By: Robert J Banach
In the year 2010 Americans alone spent over $4 billion on products fortified with extra Omega-3’s(1), $740 million on Fish Oil supplements alone.
Are all those consumers making the right choice?
In the new report, published in the Journal of the American Medical Association, lead study author Dr. Evangelos Rizos and his colleagues completed an extensive review of existing data. They pooled results from 20 studies that included almost 70,000 adult patients.
Through rigorous statistical analyses, they said, they found no significant risk reduction in those getting increased omega-3 in their diet or through supplements.(2)
Though these results show that though Fish Oil Supplements may not extend our lives, they are important to our health. The American Heart Association (AHA) recommends…
Eating fish (particularly fatty fish) at least two times (two servings) a week. Each serving is 3.5 oz. cooked, or about ¾ cup of flaked fish. Enjoy fish baked or grilled, not fried. Choose low-sodium, low-fat seasonings such as spices, herbs, lemon juice and other flavorings in cooking and at the table.
So, what are you getting with that 3.5 oz. of fish?
If you are focusing on the fatty fish, such as sardines, herring, spanish mackerel and salmon, your will be consuming over 1 gram per serving, this amount will help fortify the intake necessary that you need on a regular basis.
Then you need to make sure you are consuming flax, camelina, chia or hemp(4).
The Mayo Clinic tells us…
The average American consumes approximately 1.6 grams of omega-3 fatty acids daily, of which about 1.4 grams (~90%) comes from alpha-linolenic acid, and only 0.1-0.2 grams (~10%) comes from EPA and DHA.
In Western diets, people consume roughly 10 times more omega-6 fatty acids than omega-3 fatty acids. These large amounts of omega-6 fatty acids come from the common use of vegetable oils containing linoleic acid (for example, corn oil, evening primrose oil, pumpkin oil, safflower oil, sesame oil, soybean oil, sunflower oil, walnut oil, and wheat germ oil).

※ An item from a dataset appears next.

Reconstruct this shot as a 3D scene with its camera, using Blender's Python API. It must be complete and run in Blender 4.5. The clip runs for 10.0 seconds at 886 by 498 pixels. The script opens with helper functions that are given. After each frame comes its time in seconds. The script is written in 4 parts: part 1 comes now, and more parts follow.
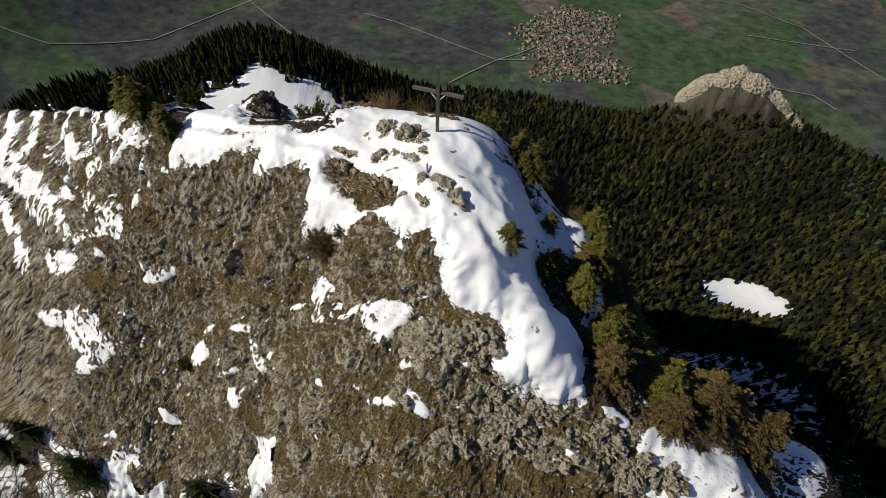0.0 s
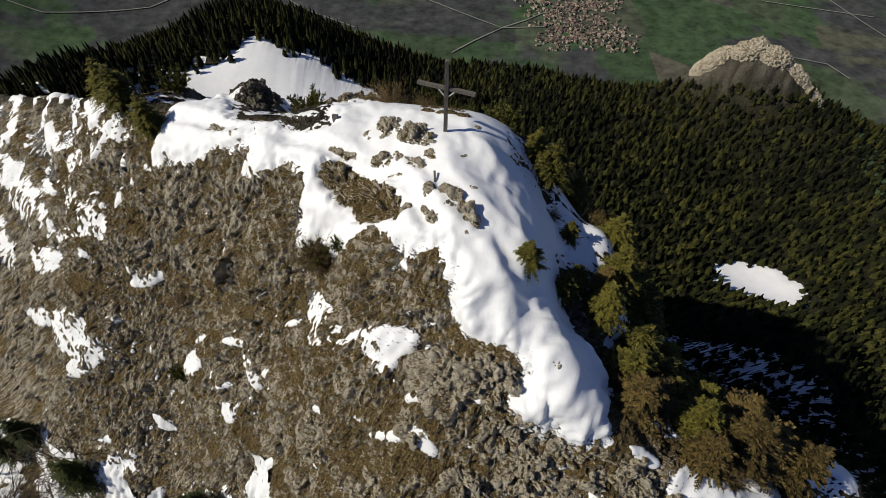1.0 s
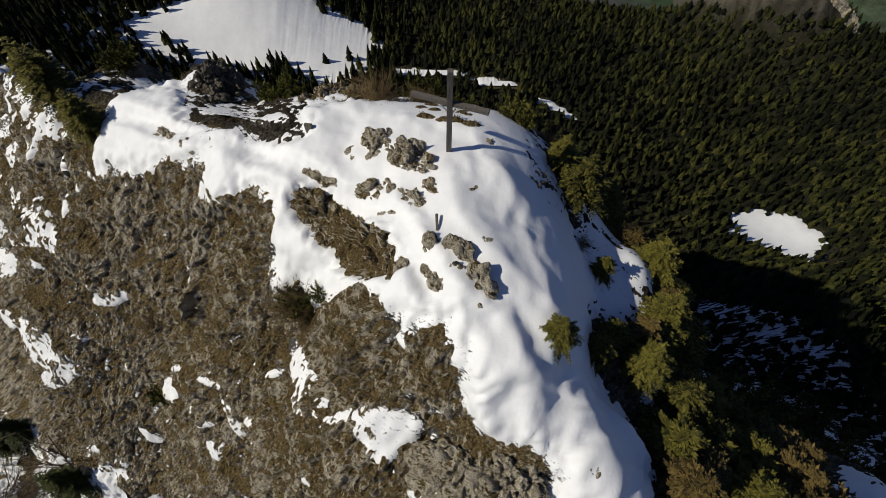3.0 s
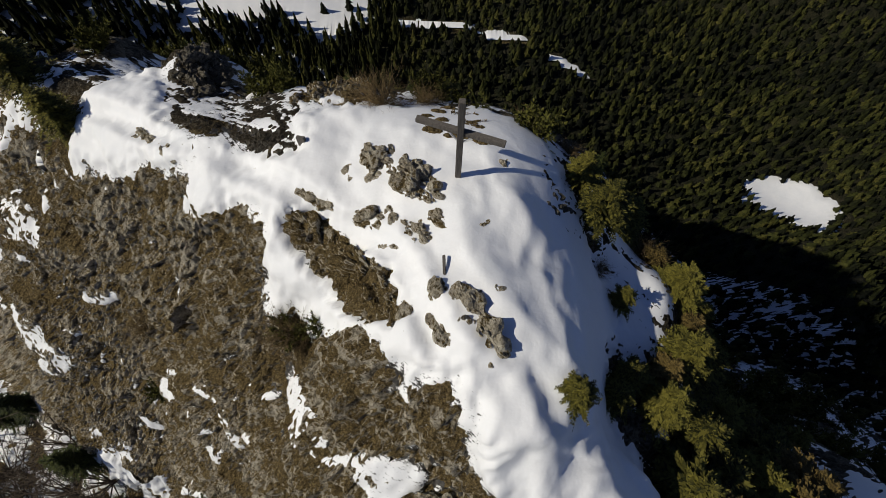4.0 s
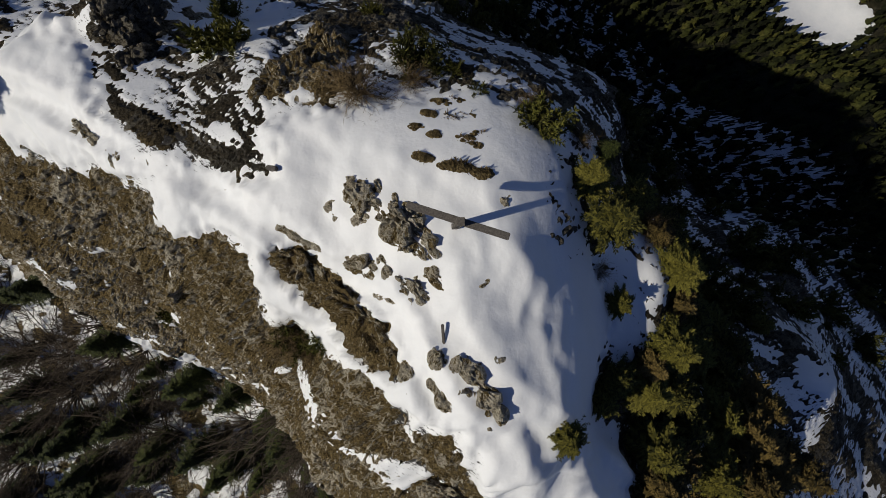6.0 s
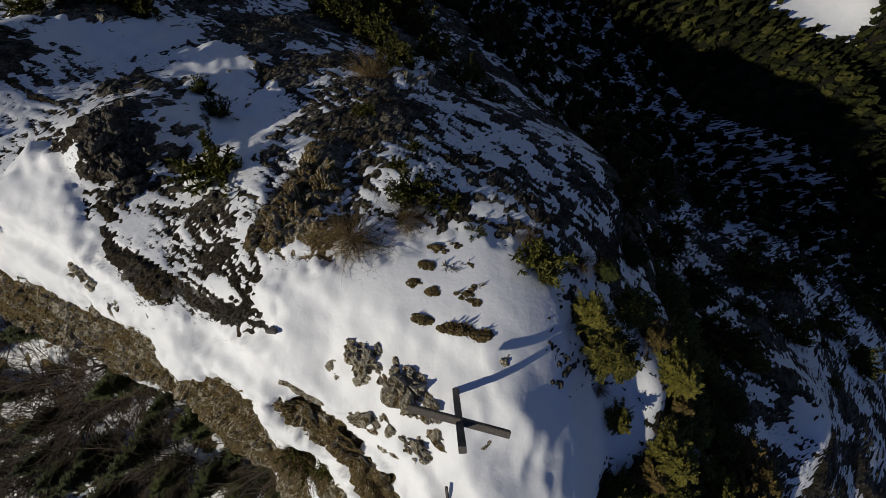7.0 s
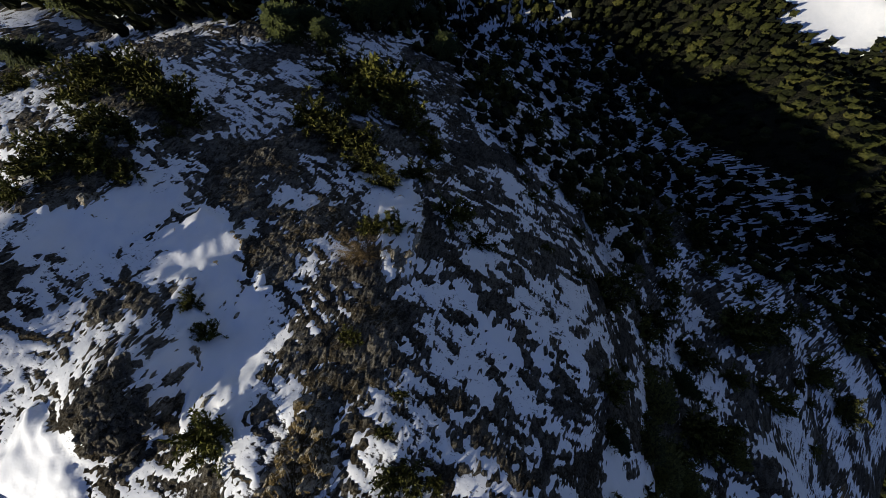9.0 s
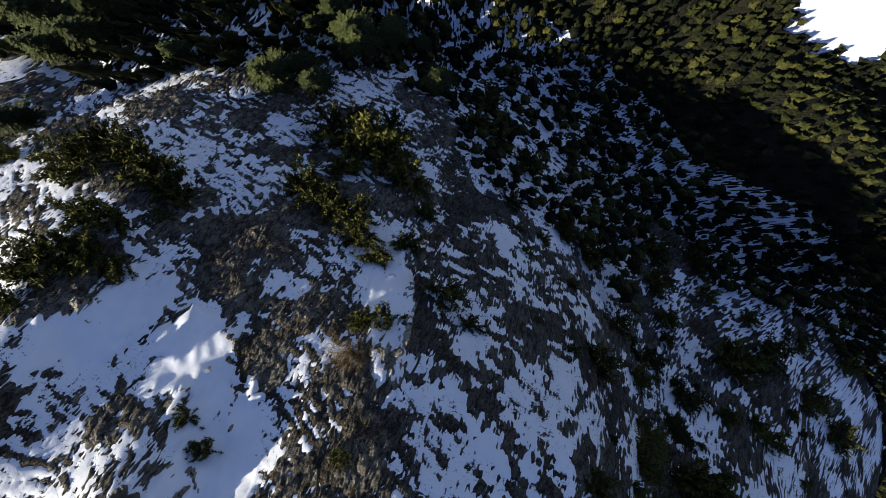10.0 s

Because omega-6 and omega-3 fatty acids compete with each other to be converted to active metabolites in the body, benefits can be reached either by decreasing intake of omega-6 fatty acids or by increasing omega-3 fatty acids(3).
The Food and Drug Administration (FDA) has approved…
A new prescription fish oil formulation (Vascepa) for the treatment of high levels of triglycerides (TG). The drug is indicated as an adjunct to diet in adult patients with severe hypertriglyceridemia (TG > 500 mg/dL) who are at risk for stroke and heart attack.
Who Else May Benefit?
Although the evidence isn’t overwhelming, the supplements may modestly lower high blood pressure, ease menstrual and rheumatoid arthritis pain, and improve the symptoms of ADHD and asthma in children. They might also help with osteoporosis, kidney disease, bipolar disorder, and Raynaud’s syndrome, a disorder that affects the arteries to the fingers and toes.
With A Good Diet, Do I Need Fish Oil Supplements?
Most people can get enough omega-3s by eating fatty fish–such as salmon and sardines, which are also low in mercury–at least twice a week.
People who have coronary heart disease require about a gram a day of those fatty acids, an amount that often requires taking a supplement.
Check with a doctor before taking omega-3 pills because they can interact with some medications. Choose one listed under “met quality standards.” Those cost anywhere from 17 to 64 cents a day for 1 gram of EPA and DHA combined, the amount the American Heart Association recommends for people with coronary heart disease.